Hate Speech Fuels Violence.


Hate speech is something we seem to underrate, yet its effects have regrettably been felt throughout history. From the Second World War to the genocide in Rwanda, one of the tools used to subdue was the use of hate speech to influence people into producing the desired effect. Notably in Rwanda the radio station was used to spread propaganda which caused hatred and resulted in the loss of many lives.

According to Wikipedia, hate speech is any speech, gesture or conduct, writing, or display which is forbidden because it may incite violence or prejudicial action against or by a protected individual or group, or because it disparages or intimidates a protected individual or group. The words have an effect of inciting violence, something we are all too familiar with in Zimbabwe. ‘Hate language is specifically intended to excite hostility and public contempt for those individuals or groups who are its targets to an extent that they no longer deserve to have their basic human rights protected.’[1]

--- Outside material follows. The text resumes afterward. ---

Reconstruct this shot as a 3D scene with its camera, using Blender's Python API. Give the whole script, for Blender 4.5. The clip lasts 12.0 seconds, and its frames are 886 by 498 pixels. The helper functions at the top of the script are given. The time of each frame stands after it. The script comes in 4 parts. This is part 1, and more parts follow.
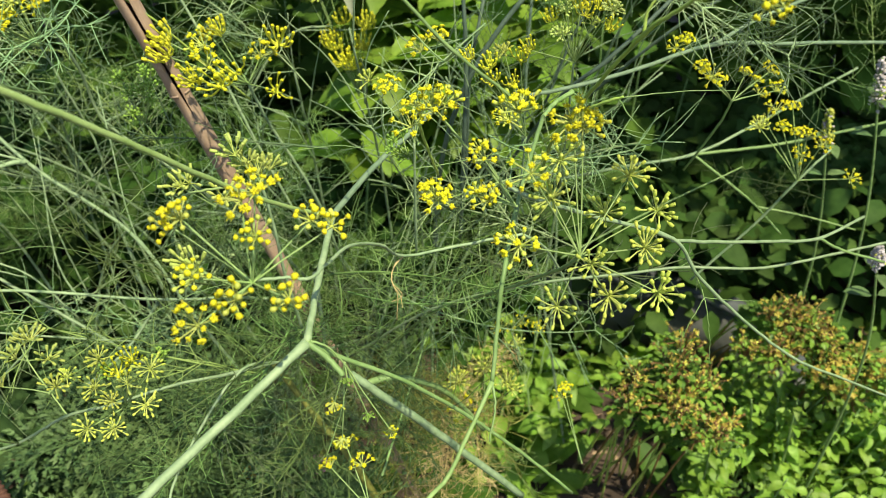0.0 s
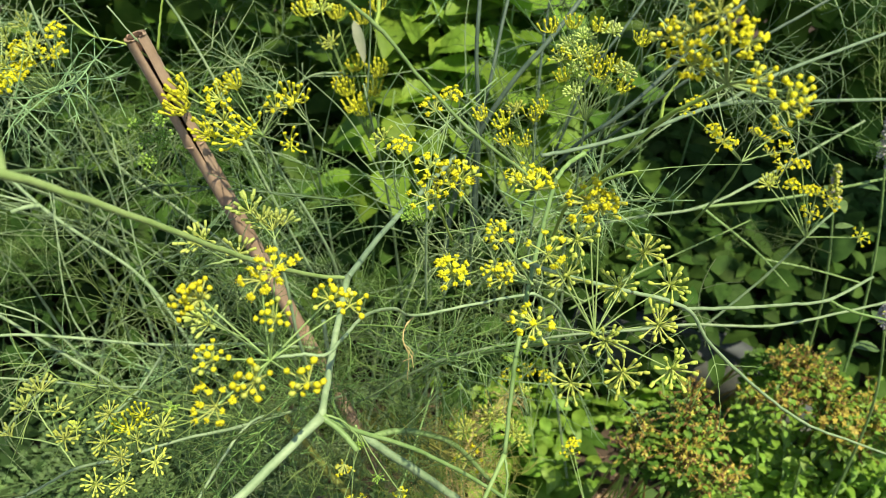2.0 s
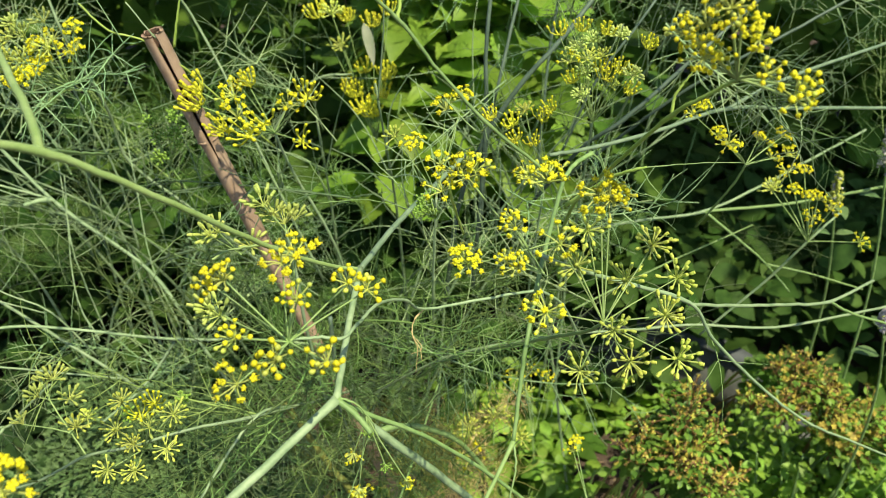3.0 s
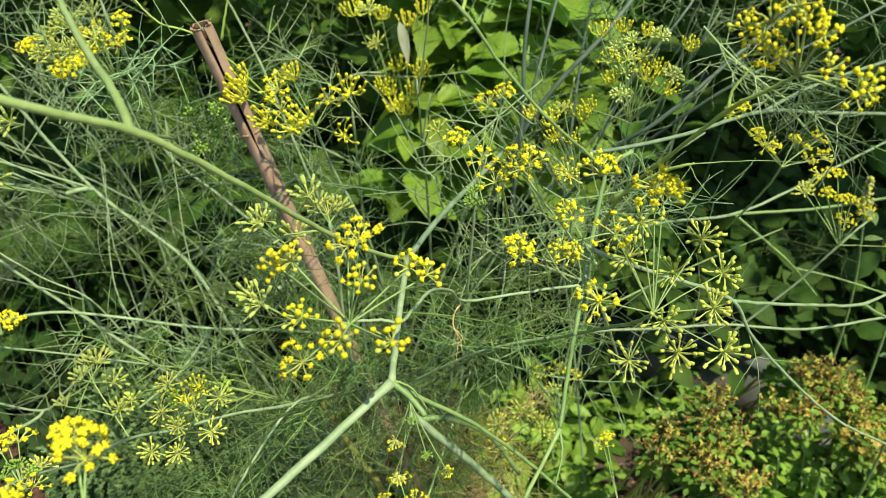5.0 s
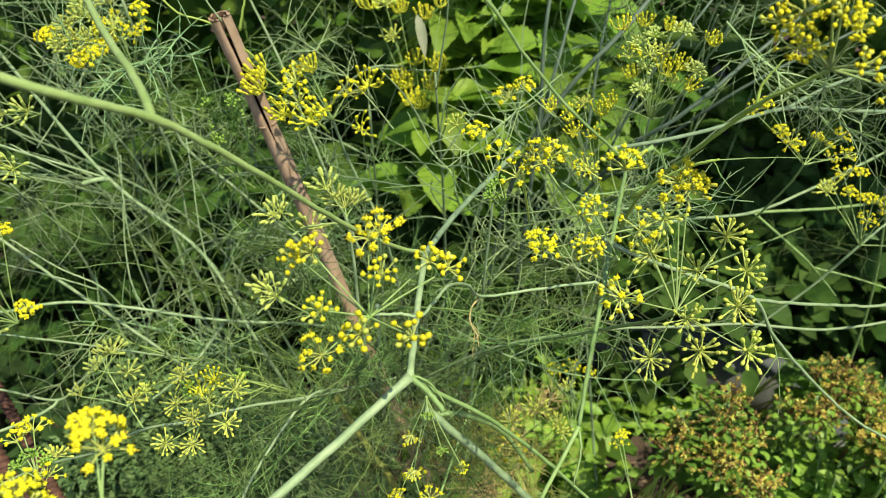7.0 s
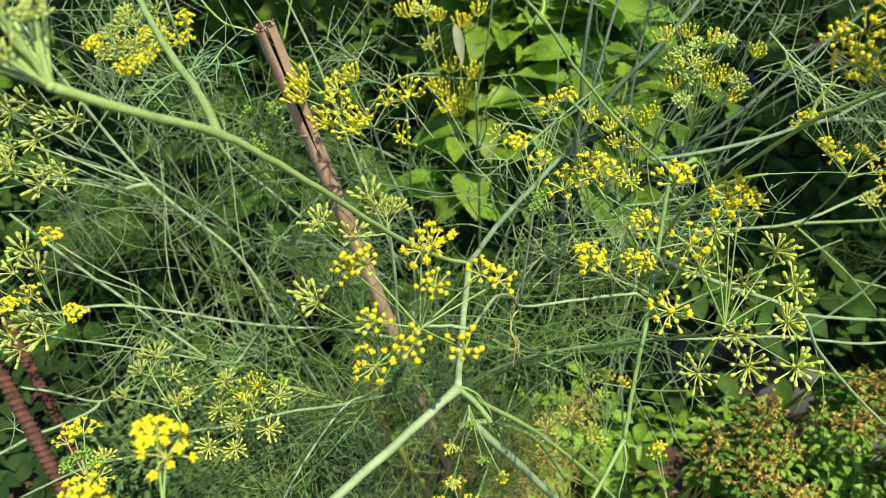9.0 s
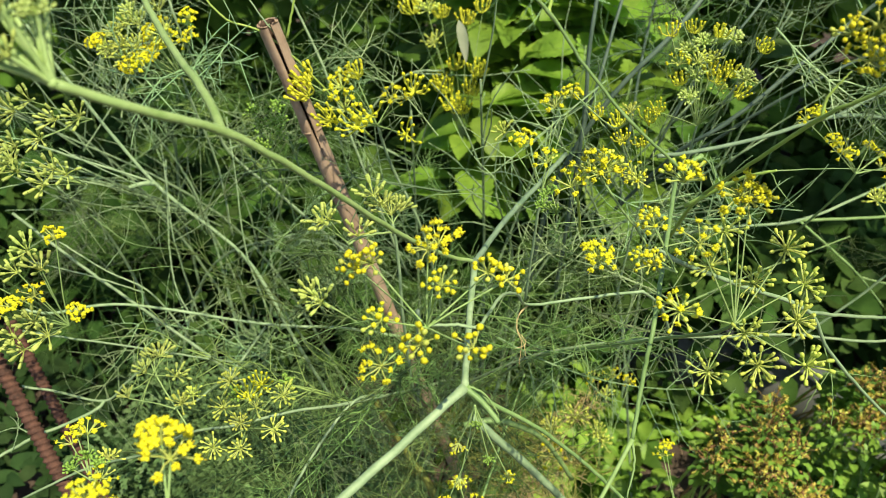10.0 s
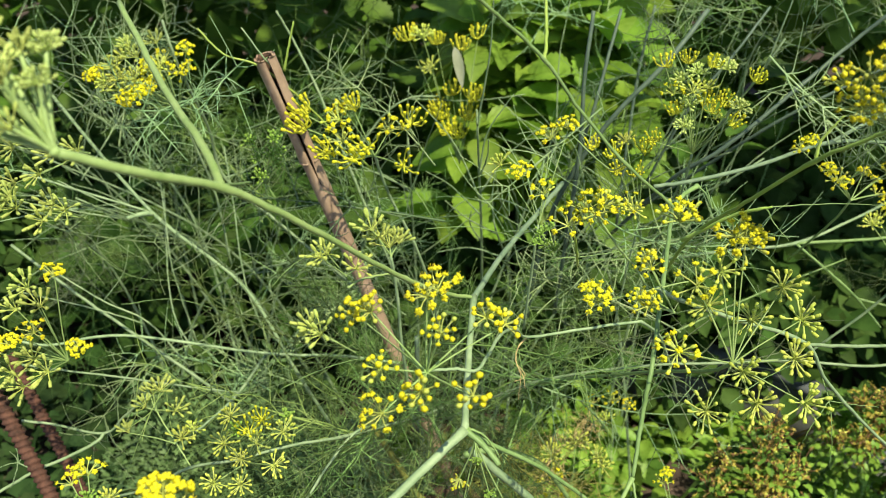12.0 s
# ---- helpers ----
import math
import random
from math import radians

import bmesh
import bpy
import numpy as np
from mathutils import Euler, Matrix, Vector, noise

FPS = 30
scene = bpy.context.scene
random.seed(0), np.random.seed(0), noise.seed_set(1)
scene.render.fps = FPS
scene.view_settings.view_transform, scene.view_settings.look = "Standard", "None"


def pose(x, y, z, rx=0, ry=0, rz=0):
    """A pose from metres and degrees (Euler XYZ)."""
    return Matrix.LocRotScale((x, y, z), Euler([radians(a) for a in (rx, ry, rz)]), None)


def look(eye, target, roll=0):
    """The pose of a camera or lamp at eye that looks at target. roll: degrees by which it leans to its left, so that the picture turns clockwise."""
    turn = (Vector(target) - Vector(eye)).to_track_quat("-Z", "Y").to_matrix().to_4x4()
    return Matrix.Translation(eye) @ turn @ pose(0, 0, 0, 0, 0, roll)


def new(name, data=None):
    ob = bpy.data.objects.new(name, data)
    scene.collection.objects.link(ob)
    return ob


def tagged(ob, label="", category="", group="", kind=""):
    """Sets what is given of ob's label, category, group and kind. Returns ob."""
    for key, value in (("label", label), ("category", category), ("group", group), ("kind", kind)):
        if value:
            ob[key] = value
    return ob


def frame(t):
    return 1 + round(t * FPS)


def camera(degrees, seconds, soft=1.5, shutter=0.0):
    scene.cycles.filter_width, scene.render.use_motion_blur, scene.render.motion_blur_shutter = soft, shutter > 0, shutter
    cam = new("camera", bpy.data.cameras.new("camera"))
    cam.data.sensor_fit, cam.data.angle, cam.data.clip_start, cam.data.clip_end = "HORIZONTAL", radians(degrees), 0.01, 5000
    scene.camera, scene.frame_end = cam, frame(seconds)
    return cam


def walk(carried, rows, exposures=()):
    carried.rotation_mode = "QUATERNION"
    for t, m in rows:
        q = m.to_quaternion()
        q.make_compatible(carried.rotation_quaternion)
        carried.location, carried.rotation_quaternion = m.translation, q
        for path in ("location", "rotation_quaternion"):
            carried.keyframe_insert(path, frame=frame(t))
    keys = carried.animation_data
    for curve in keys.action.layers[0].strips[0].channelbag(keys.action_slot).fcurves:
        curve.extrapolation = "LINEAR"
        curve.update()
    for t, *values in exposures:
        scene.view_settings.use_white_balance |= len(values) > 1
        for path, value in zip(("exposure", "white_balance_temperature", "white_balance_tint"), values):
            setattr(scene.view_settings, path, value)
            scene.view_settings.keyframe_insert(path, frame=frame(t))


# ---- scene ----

In Zimbabwe, hate speech has become a poisonous epidemic that has fractured and polarized society by promoting extreme levels of political and social intolerance and hostility towards any group.[2]  With little regard of what the law says, politicians continue to make careless statements that have over the years cost many people their lives.

Statements such as:-

People who promoted sanctions and opposed the land reform were enemies.

Minister urged chiefs to banish ‘people who support homosexuality’ from their communities and take away their land.

Zimbabwe will not be ruled by homosexuals or people who support it. 

You can vote for him (Tsvangirai) but if he brings back the whites, toenda kuhondo” (we will go to war).

“Elections are coming and the army will not support or salute sell-outs and agents of the West before, during and after the presidential elections. We will not support anyone other than President Mugabe who has sacrificed a lot for the country.”

Hate speech can result in heinous crimes against a group that is viewed as the enemy. In The State Vs William Nhongo et al, in 2003, the High Court decided on a case of three men charged with killing MDC activists. They stated they had believed government media reports that they were indeed fighting a legitimate Chimurenga war against the MDC. As a result, the three responsible for killing the MDC activists were found guilty of culpable homicide and not murder.[3]

The effects of hate speech can be seen from the violence unleashed on the people in 2008 during the election period. People were attacked because they ‘supported’ the wrong party and others raped, badly beaten, and tortured for reasons that seem directly related to the encouragement given by vicious hate speech.

But would you blame the perpetrators only for the violence if a leader openly stands up and says

We will never allow an event like an election to reverse our independence, our sovereignty, our sweat and all that we fought for …… all that our comrades died fighting for.

What then do these words say to people who voted for the opposition party? What do they say to the party fanatics, who will then find justification to ensure their party stays in power at all costs?

In my earnest view, hate speech by politicians has been allowed to go too far. If it is left to continue, there is no doubt the catastrophic events of 2008 will be repeated again during the next election.